Highlights
– Russia invasion of Georgia has had a negative impact on the country’s economy
– Investors have questioned the stability of Russia’s investment climate
– We do not believe Russia has descended into an unstable or dangerous business environment, but uncertainty persists
Since the beginning of 2008, Russia has proudly proclaimed itself a country of stability, setting itself apart from the tumult of the global financial crisis. When Dmitry Medvedev was elected President on March 2, 2008 and inaugurated in May, there was optimism that Russia would become more economically liberal and more investor friendly, as attracting foreign investment has been a top priority for the new Russian President.
However, all this was severely impacted on August 8, 2008 when the Georgian military invaded South Ossetia and Russia responded with overwhelming force. Within hours of Russia’s retaliation to Georgia’s move to take back the breakaway republic, Moscow attracted widespread condemnation, threats of isolation and expulsion from the international community.
On the economic front, current and potential investors remain wary of possible mid to long-term consequences for Russian actions against Georgia, as Western politicians are hinting at sanctions, visa restrictions, isolation, and even possibly denying the country the right to host the 2014 Sochi Winter Olympics.
The implementation of targeted sanctions or any attempts by the West to isolate Russia will certainly have a negative impact on potential investment in the country, something Dmitry Medvedev vowed to increase after becoming President.
Markets Affected
With the international community debating possible ways to punish Russia for its actions in Georgia, the potential from being isolated from global investors is what may hurt Russia the most. Recent actions by Russian President Dmitry Medvedev and Prime Minister Vladimir Putin risk undoing many of the successes of the past 10 years, ranging from the country’s robust economic growth and ability to attract foreign investment and economic partnerships.
Since the invasion of Georgia, stock markets in Russia have plunged. According to Finance Minister Alexei Kudrin, more than $7 billion was pulled out of the country in just two days, largely exposing the fragility of Russia’s nine-year economic boom.

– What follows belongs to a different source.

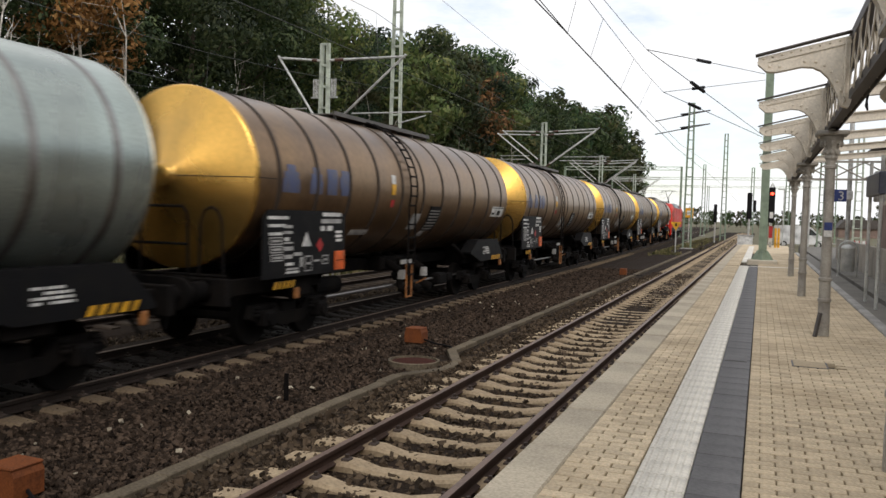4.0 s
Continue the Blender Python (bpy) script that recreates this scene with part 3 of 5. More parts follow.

Russia’s RTS Index of leading stocks fell more than six percent on August 8, 2008 when hostilities erupted and reached their lowest point in nearly two years when President Medvedev formally recognized the independence of Abkhazia and South Ossetia. According to Bloomberg News reports, the Russian ruble is headed for its biggest monthly decline against the US dollar in more than nine years as investors reduce their Russian holdings. The country’s Central Bank says more than $16 billion was lost following the military operations, as financial observers are largely attributing the loss to nervous investors pulling capital from Russia.
Much of the nervousness among investors’ has resulted from the recent European Union (EU) summit held in order to discuss a unified response to the Russian-Georgian crisis.
EU Response
EU members met on September 1, 2008 in an attempt to unite behind a strong response to Russia’s recent actions in Georgia. The United Kingdom is seeking a tough line with Moscow, while France and Germany are opposed to measures that may provoke the Kremlin. Eastern European countries, such as Poland, are also pushing for a more hard-line approach. Ultimately, EU leaders are tying future cooperation with Russia over a troop withdrawal from Georgia, agreeing to postpone talks with Moscow on a new partnership pact scheduled for late September 2008 if the country does not withdraw its troops to pre-conflict positions.
Currently, there is much disagreement and division within the EU on how to respond to Russia’s actions in Georgia. There is increased skepticism among several European countries to react harshly and implement sanctions against Russia, primarily because Moscow supplies almost 40 percent of its natural gas and is one of the world’s top oil producers.
Russia is continuing to talk tough with the EU, vowing to respond to any threat to its interests at home and abroad. Because of Europe’s dependence on Russia for energy supplies, EU leaders are limited in their options when trying to deal with or influence Russia. The energy dependence and ideological differences throughout the continent will likely hamper the ability of Europe to issue united responses to Russia, as the country is showing increased assertiveness in its foreign relations.
Near-Term Economic Outlook
There is little doubt that Dmitry Medvedev’s case for investment in Russia was dealt a blow when Russia invaded Georgia and recognized the two rebel regions of South Ossetia and Abkhazia as independent states. The issue leaves investors with a serious dilemma: join the exodus as Russia’s foreign policy draws fire from Western governments, or bet on Medvedev’s pledges to eliminate corruption and build the country’s economy into one of the world’s strongest.
With a series of harsh sanctions against Russia by the EU appearing unlikely, current and potential investors will be focusing on Russia’s next foreign policy move. Before committing money, investors need to be convinced that another Cold War with the West is not brewing. Any sign of Russian hostility towards Ukraine could portend another round of selling and result in further investor wariness.
While we currently do not anticipate that Russia will become an unstable investment environment, the business climate does remain uncertain and largely will depend on Russia’s mid to long-term relationship with the West and its near-term relations with its immediate neighbors.